KICK
ALM No.89, May 2026
ESSAYS


You can't approach horses from behind. I didn't know this for many years. But then one day...
The story I'm about to tell took place at the very beginning of the twenty-first century. I want to warn you right away that I'll be presenting only the facts. Whether the events I'll be describing are closely related or not is up to the reader to decide. After all, there are probably people who believe in coincidences.
Zhenik—that's what Maya often called her nine-year-old son. He was known as Evgeniy, or simply Zhenya, at school, and mostly as Zhenik at home. In third grade, the boy didn't show any particular success in his school subjects. However, his sincere kindness and obedience distinguished the short-haired and not at all tall boy from his classmates.
Misfortune touched Zhenik's life unexpectedly. But then, is it ever expected? It's not for nothing that they say, "If I'd known where I'd fall, I'd have put some straw under me." And the boy fell, literally, next to a mare.
The old horse had faithfully served Zhenik's grandfather for many years. The boy had come to live in the village for the summer holidays. That cool morning, a mare was peacefully grazing in a meadow not far from his grandfather's clay hut. The boy didn't know that you shouldn't approach a horse from behind. The animal doesn't like this, and a reflex, ingrained in its enigmatic nature and developed over years, kicks in—it kicks in, regardless of whether it's a friend or a stranger approaching from behind. And so it happened. The unexpected blow knocked Zhenik unconscious. Fortunately, his grandfather's neighbor, who was hanging out laundry, saw it.
Ambulance, hospital, nurses, surgeons, IVs, medications, surgery, orderlies—these words, along with countless other medical terms, became the most frequently used in the vocabulary of thirty-two-year-old Maya, Zhenya's mother, after the mare's injury. She worked as a secretary at a school located in a military town tucked away in the pine forests of the Kyiv region. I was the school's director at the time. After her son's injury, Maya was immediately granted two weeks of unpaid leave. Then another two weeks. But during this entire time, Zhenya remained unconscious and underwent two brain surgeries. The doctors' opinion, which they made no effort to hide from the boy's mother after weeks of fighting for her child's life, was unequivocal: Zhenya would not survive. Perhaps Maya, who raised her child alone because she had no husband, sensed that her son didn't have much time left to endure earthly suffering.
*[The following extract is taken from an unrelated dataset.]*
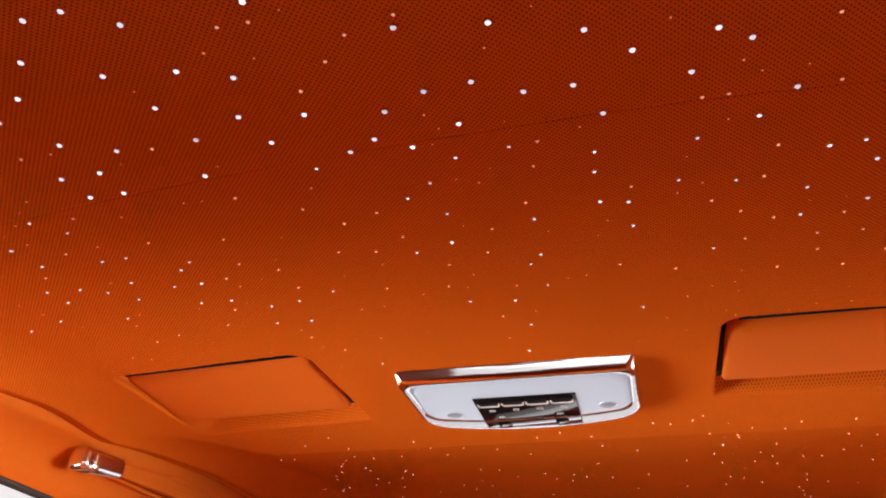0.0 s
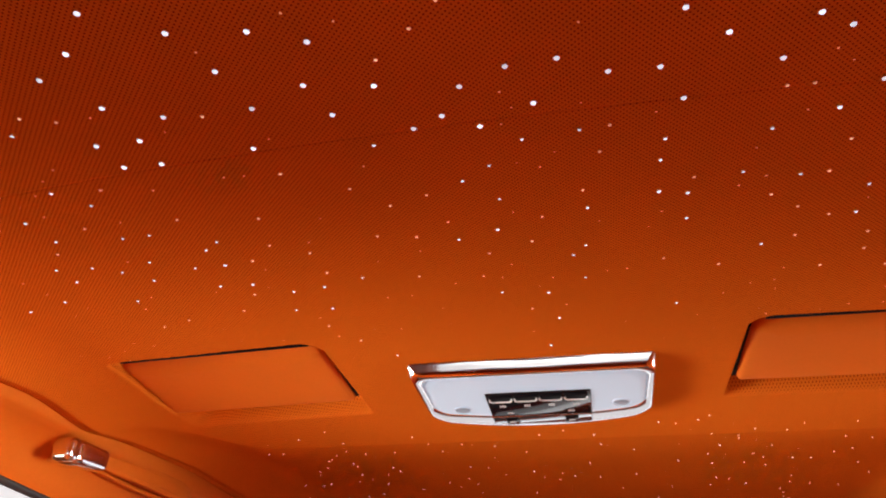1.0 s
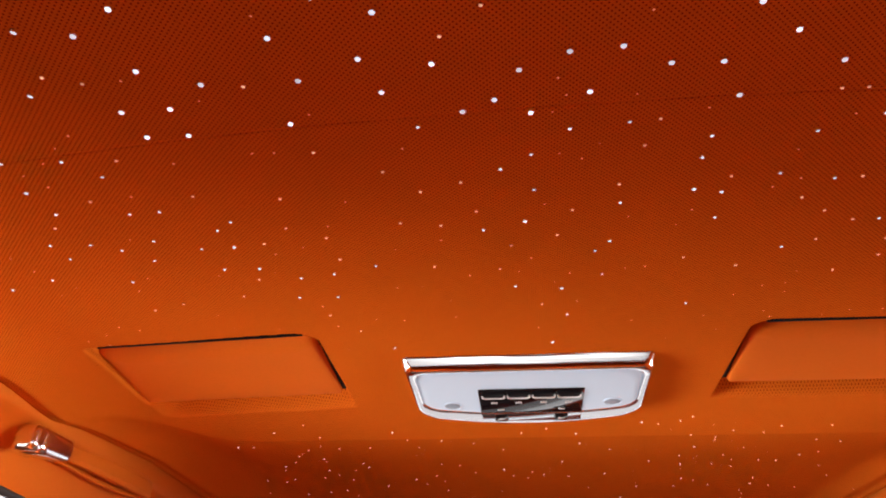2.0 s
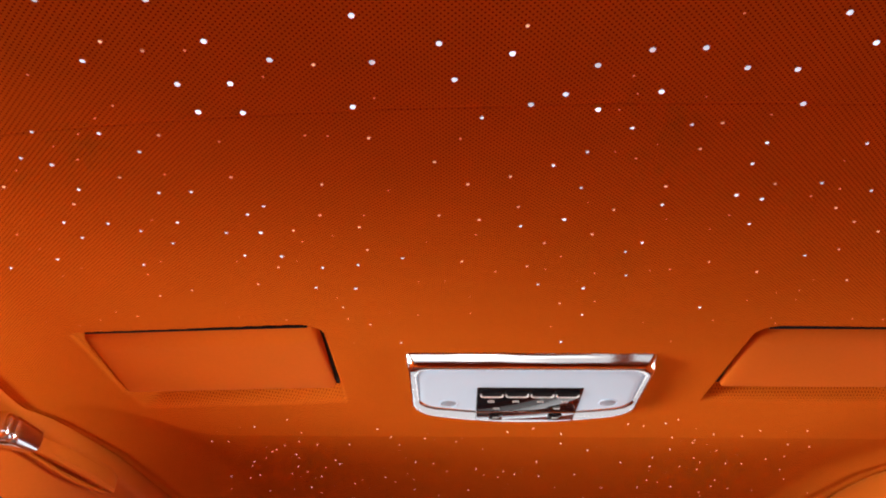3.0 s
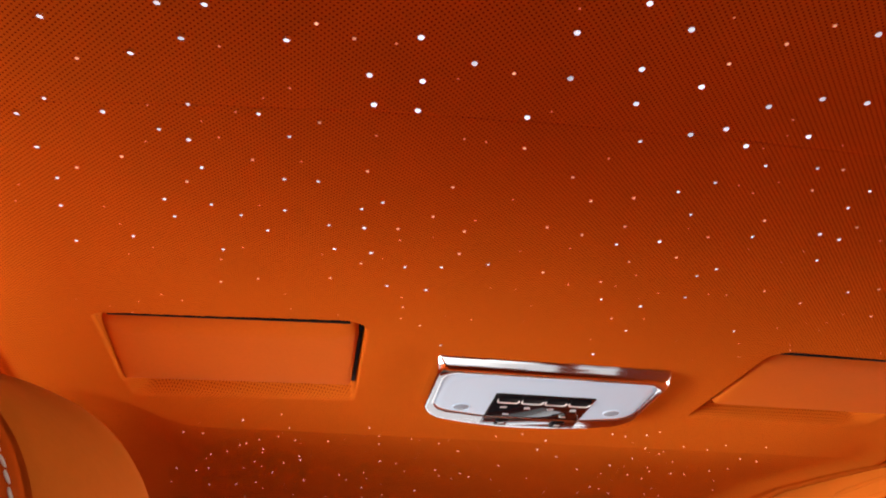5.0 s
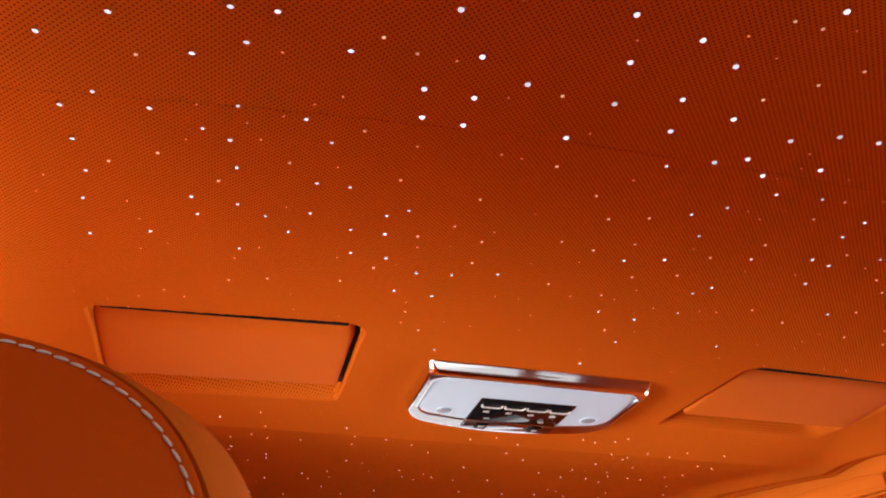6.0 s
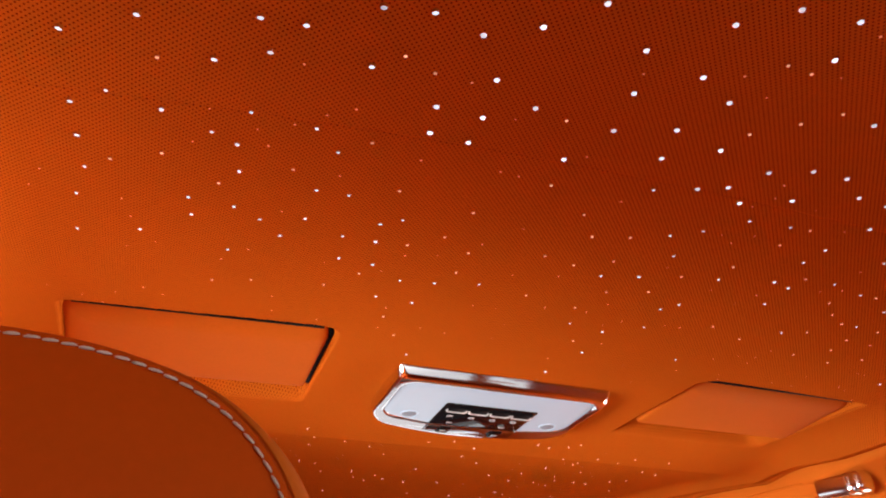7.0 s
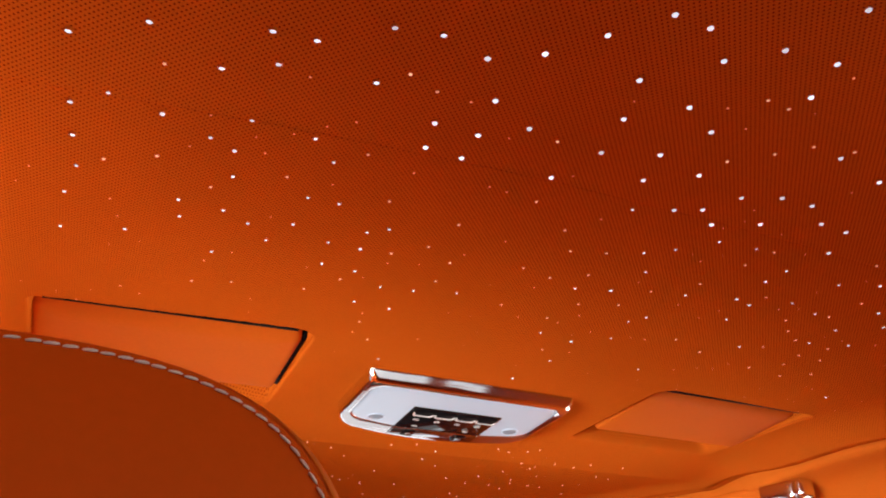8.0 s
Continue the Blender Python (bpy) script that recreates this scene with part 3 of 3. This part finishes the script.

It got to the point where I invited my deputies into the office to discuss exactly how much money to collect from the teachers to help Maya, who would likely have to bury her son. However, the secretary entered my office before the vice principals. Suddenly, just as Maya was opening the office door and I saw her, a thought flashed through my mind: "Stop! After all, tomorrow a bus leaves from the school with tourists and pilgrims, including both children and teachers, to the Pochayiv Lavra! It's a holy place! Why not suggest Maya go there, to the Miraculous Icon of the Mother of God?"
I decided to suggest it to her. Maya, without arguing but somehow indifferently, agreed to go to Pochayiv. Not even the faintest glimmer of hope for her son's recovery lit up her eyes. It was clear she sensed her child's doom.
A day later, Maya, who hadn't previously attended church often, found herself at the Pochayiv Lavra for the first time in her life, having arranged with her father and aunt to care for the child while she was away. The boy, who had never regained consciousness, lay in his room on an IV drip. Zhenik couldn't eat. He had been discharged from the hospital to die, as the doctors believed there was nothing they could do for him.
Maya's relatives advised her to take a scarf with her to the Holy Place and, if the priest permitted it, touch the Miraculous Icon of the Mother of God with it. Then, upon returning home, she could tie the scarf around Zhenik's head.
The priests in Pochayiv allowed the woman to carry out her plan, and late that evening, the headscarf was on Zhenik's head. Maya, having tied it around her child, went to the kitchen and suddenly, quite distinctly, heard behind her: "Mom, I'm hungry." The woman couldn't believe her ears and, turning around, looked at her son's face, where it seemed to her that a faint smile had appeared.
Maya's son had spoken!
From that day on, Zhenik's recovery began. No, it wasn't complete. The boy was granted disability status. His physical limitations manifested themselves in the fact that his speech and movements were significantly slower than before the injury. But he didn't die.
The doctors were amazed when they learned of Zhenik's recovery.
Much time has passed since the boy's miraculous recovery. After all, this story happened back in 2005. Zhenik grew up living in a village. He has always been drawn to animals, both large and small, and loves caring for them. His slow speech and movements don't make him a withdrawn person. On the contrary, many people who have just met him feel that he radiates a warm and kind light, inexplicably, from Zhenik.
But the boy's mother, Maya, a simple and kind woman, sadly no longer lives. A serious illness took her life.